***








確約された時間などどこにもなくて、ただそれだけにいつも「今」はとても
ありがたく、もちろん偶然の連続に感謝するしかない。
いままでやってきたことがいったいどこに結び付いているのかなんて自分自身
さっぱり分からなかったりもするのだけれど、それは例えどんなに細くても
間違いなくどこかに結び付いていて、その結び目を決して切らさぬようにただ
ただ目の前にあることを懸命にやっているだけなのだと思う。
綱渡りみたいなもんだなって。
あとになって気が付いてみるとブランドの名前だってそんな風なものにも結び
ついているわけだしさ。細いワイヤー。MENTAL PUNK。

展示会をやるといつもいろいろなことを想う。
もちろん日頃からだって想うことは多いのだけれど、とりわけ展示会ってもの
は特別なのだと思う。自分も以前はそれらを廻り自分の店にとっての必要なモノ
を探し販売するのが仕事だったから。

誰よりも自分のお客さんよりも自分自身がそれが楽しくて仕方がなかった。
いつも思っていたこと。

「売れるモノ」を探すのではなく「売りたいモノ」を探す。

モノを売る仕事だから誰かの心の中のニーズに応えるのが仕事。確かにそう
かもしれなかった。でもいつも僕の優先順位は自分にとってのニーズであり
お客さんにその気持ちへの共感を持ってもらうことを前提にしていた。
だから自分が着ることが全ての大前提だったし、それを忘れるなら辞めて
しまおうといつだって思っていたのを思い出した。
今でも原点はあまり変わっていないのかもしれない。

あんまり器用な性格じゃないから、上手に説明とかも出来ないし言葉に出来る
ことの大切さも分かるけど最後はきっと言葉にならない感情や感覚のような
ものを信じてもいたい。
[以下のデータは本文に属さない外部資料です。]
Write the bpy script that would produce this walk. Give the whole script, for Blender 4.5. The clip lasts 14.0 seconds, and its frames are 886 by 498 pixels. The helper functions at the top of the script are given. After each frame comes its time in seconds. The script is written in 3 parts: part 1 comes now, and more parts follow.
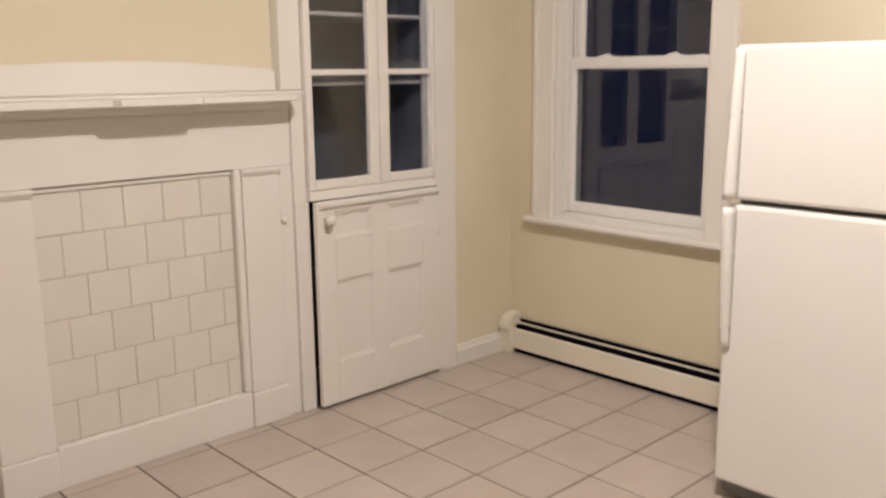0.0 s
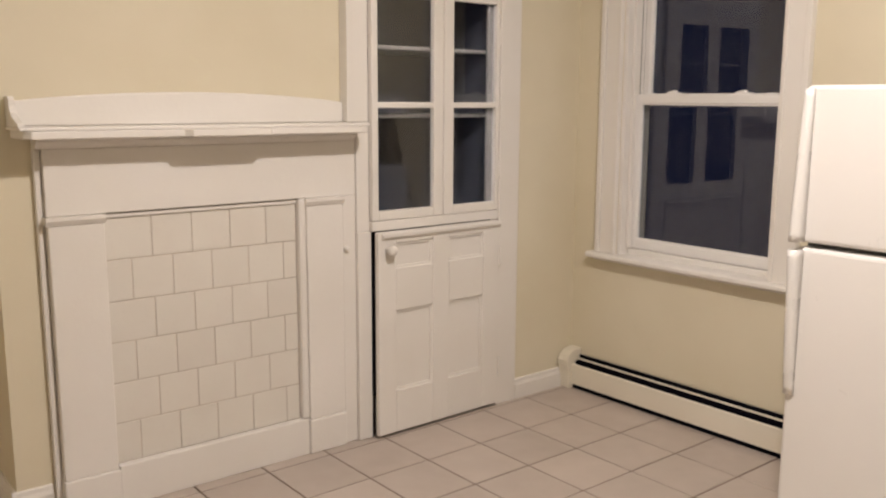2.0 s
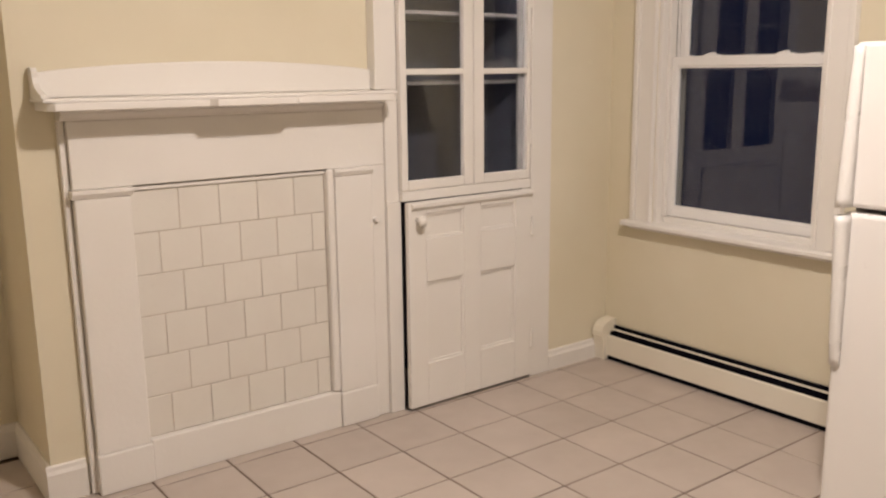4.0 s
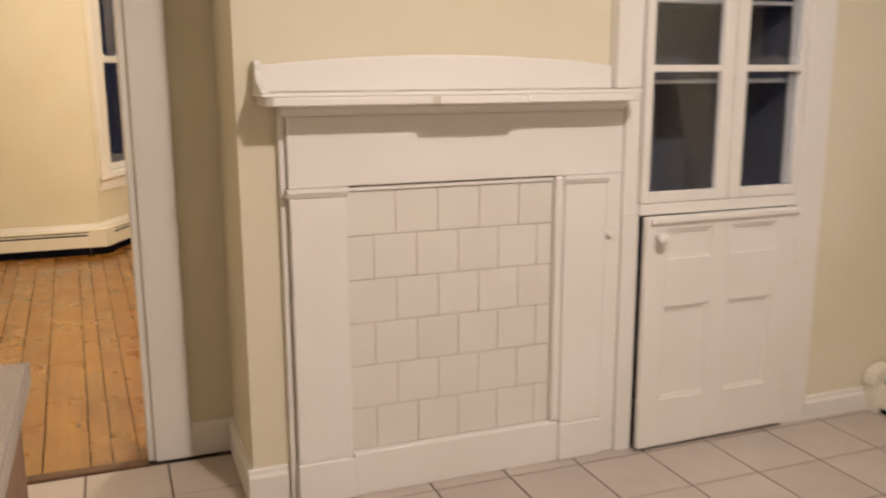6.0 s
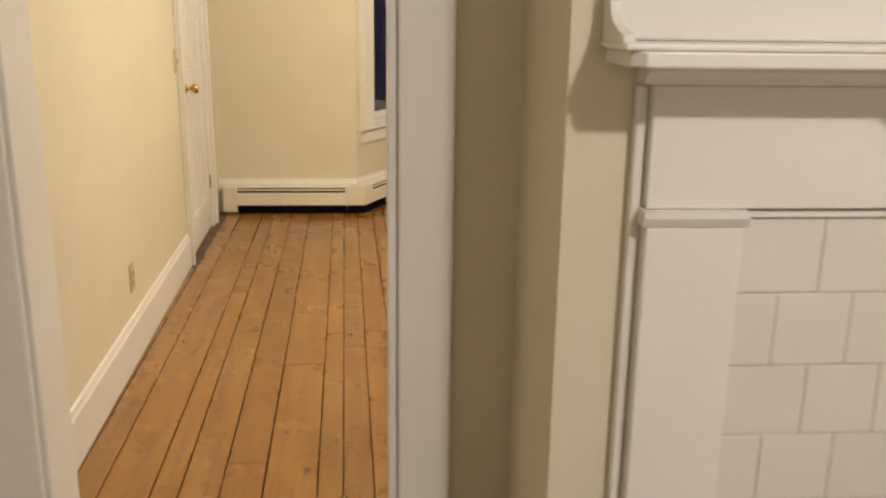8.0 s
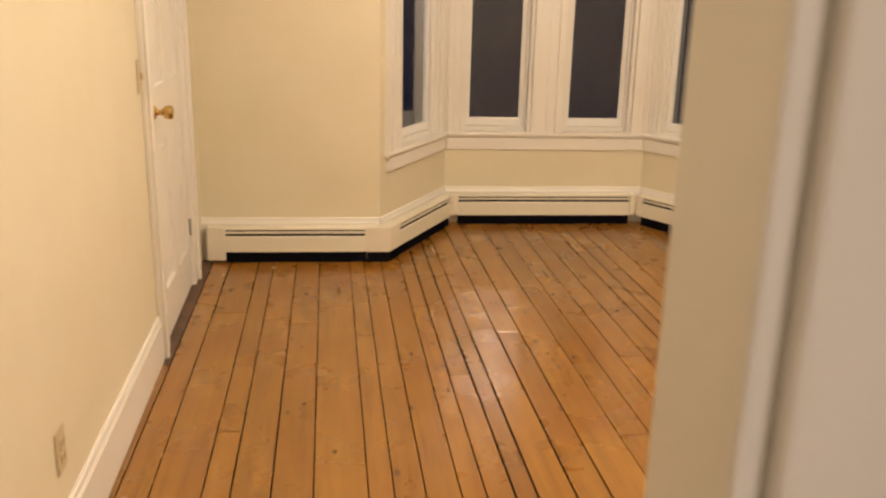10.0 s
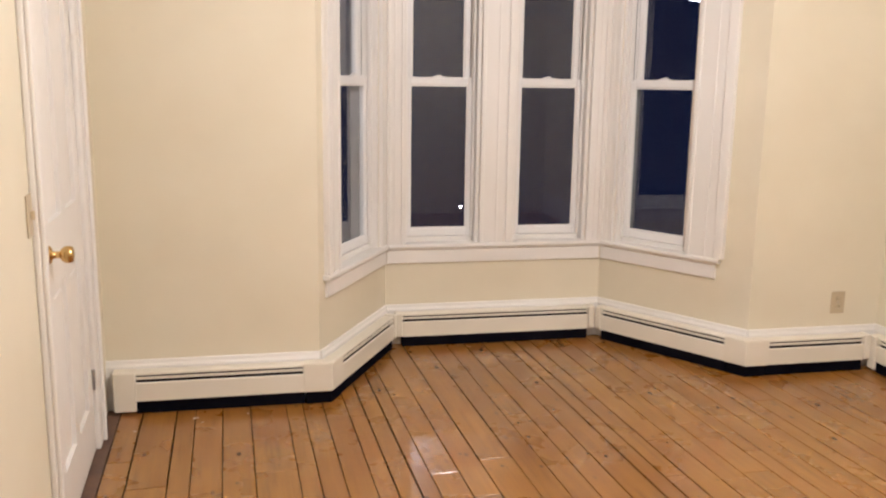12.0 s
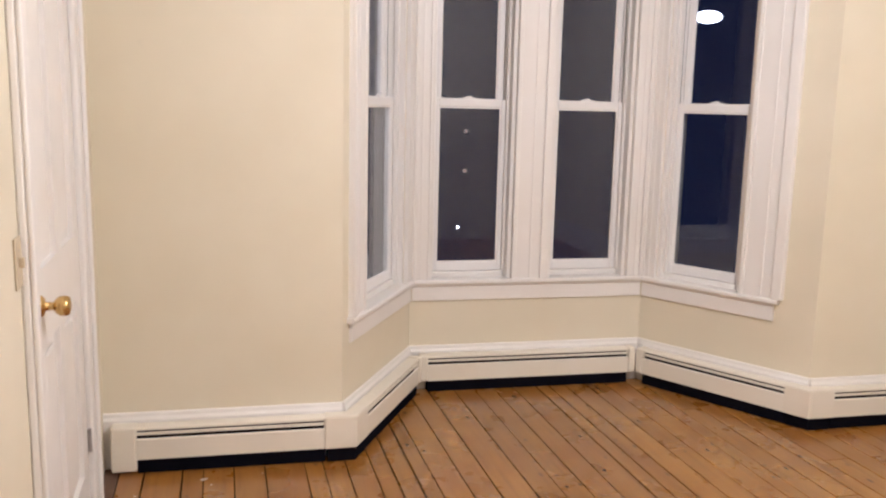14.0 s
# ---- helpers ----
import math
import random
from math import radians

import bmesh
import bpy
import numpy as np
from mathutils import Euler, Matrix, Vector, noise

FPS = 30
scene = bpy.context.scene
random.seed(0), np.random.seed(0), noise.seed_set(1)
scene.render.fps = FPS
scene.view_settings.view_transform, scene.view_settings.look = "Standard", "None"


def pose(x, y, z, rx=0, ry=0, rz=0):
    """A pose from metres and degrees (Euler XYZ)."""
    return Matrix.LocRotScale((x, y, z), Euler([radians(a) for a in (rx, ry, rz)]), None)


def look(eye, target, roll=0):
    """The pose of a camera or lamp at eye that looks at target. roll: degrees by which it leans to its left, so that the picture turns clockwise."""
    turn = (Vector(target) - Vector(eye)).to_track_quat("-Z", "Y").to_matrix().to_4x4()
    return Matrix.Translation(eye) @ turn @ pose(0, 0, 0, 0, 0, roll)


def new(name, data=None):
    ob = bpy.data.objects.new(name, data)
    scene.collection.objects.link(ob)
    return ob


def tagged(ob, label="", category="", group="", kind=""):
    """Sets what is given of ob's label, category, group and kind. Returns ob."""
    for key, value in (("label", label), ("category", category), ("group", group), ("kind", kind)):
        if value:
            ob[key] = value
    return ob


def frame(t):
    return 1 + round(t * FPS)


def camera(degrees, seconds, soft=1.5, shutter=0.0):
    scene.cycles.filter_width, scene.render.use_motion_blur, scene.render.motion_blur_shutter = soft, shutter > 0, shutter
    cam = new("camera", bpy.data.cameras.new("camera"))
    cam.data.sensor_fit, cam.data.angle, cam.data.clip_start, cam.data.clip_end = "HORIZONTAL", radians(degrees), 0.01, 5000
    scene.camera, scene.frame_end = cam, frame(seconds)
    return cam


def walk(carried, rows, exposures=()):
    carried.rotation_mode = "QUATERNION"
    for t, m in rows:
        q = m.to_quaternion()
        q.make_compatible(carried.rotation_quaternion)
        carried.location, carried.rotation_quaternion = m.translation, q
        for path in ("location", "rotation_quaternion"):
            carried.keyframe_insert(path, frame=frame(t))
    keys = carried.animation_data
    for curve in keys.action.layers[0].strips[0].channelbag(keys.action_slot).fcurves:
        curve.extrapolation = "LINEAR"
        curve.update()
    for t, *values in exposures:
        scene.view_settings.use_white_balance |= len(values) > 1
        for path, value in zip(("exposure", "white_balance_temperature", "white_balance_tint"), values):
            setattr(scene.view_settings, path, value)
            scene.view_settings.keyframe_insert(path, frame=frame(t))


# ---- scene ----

理由はあるけどそれは説明出来ない。そんなモノが
出来たらいいなって。
それがまたいつまでも難しかったりすると思う。

展示会いつも顔を出してくれる方が僕に言った。

「本当にあなたは洋服のことを話さないよね」

正解だ。あまり話さない。
展示会を楽しんでくれて、あとは感じたままに着てみて気に入ってくれたら
それでいい。反面気に入らなかったらもちろんそれはそれで全然いいんだわ。

展示会の為の新作。その為に基本は長い時間を掛けて絵を描くのが今の仕事の
一つ。だから展示会は一つの大きなイベントみたいなもの。
展示会自体が楽しいってことも大切なんだってそれもいつも思う。

人が来てくれるのがとてもうれしい。
心から。

いつもより多く人と話す。
煙草を吸う人とは一緒に煙を吹き上げる時間を共有する。
だからついついいつもより吸い過ぎるわね。

展示会の終わりくらいになるとさすがにノドがやられる。

普段は飴なんて舐めることがないけれど、ちょっと痛みが気になるから。